The sci-fi twist comes with sci-fi questions – what does it mean to be literally inside the script of Richard III? Are there consequences to changing its narrative? If we die in the game, do we die in real life?
Here, the beautifully built, and well-established, ensemble dynamics from Act I muddy.
While the doubling is somewhat intentional – Klaude and Cynthia as Elizabeth and Edward, our elders, Ann and Dick as Anne and Richard III, our troubled lovers – the intrigue of these pairings falls away. Rather than continuing the questions from Act I (will Dick’s pride recover from Anne’s rebuffs? Will Paulette and Murph forgive one another for their relationship’s rocky end?) The major question that drives the action of Act II is: how do we stop Richard?

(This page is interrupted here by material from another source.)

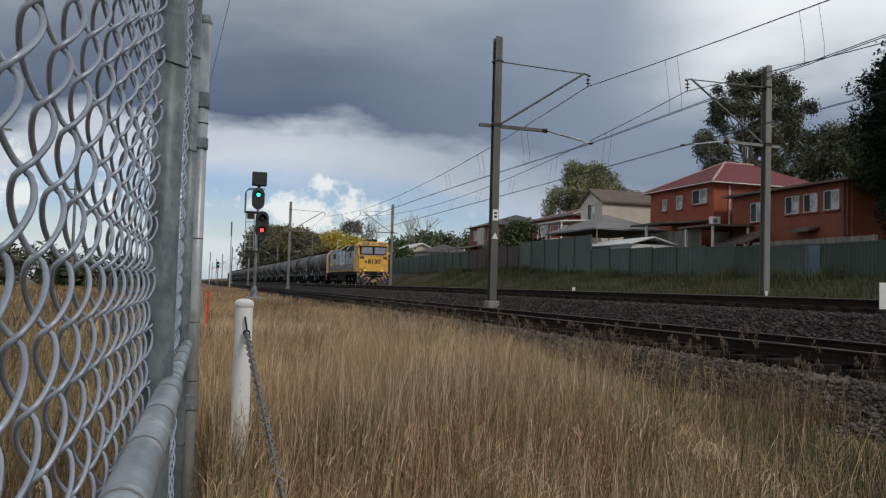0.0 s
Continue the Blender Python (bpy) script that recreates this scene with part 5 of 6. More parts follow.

In moving between these two worlds, we move from a drama of interpersonal scale to one of time-bending wormholes, kings and kingdoms. It’s a tricky shift, and one that left me missing Vaish’s deftly drawn contemporary dynamics from Act I.
Costuming helps here, with designer NIIAMAR using colorful shorts, structured vests, and sparkling brooches to craft ingenious takes on courtly dress. Well-tailored hand-painted dresses and a neck ruff help the queens achieve a sense of royal poise.
Strong performance moments remain, too, with Dixon delivering a seduction / revenge scene that manages to be nuanced and mournful, and Fouché and Rodericks mirroring their tender camaraderie from Act I, this time as King Edward and Queen Elizabeth. But I found my endurance fading as I lost the thread of motivation. Why is Murph so interested in manipulating the world of Richard III? Though he’s giddy about his ability to stop Richard, we know him as an actor who dreams of a leading role, but we’ve come so far from the exoskeleton of a performance. What good is controlling the narrative if there’s no one there to watch him?
By the end, we return to the present. I was grateful to be back with the characters from the Weathered Bear Ensemble, with their sharply-drawn differences and tangled social web. As a play that draws inspiration from Shakespeare’s minor roles, 2nd Murderer is most successful when it concerns the lives of commoners over kings.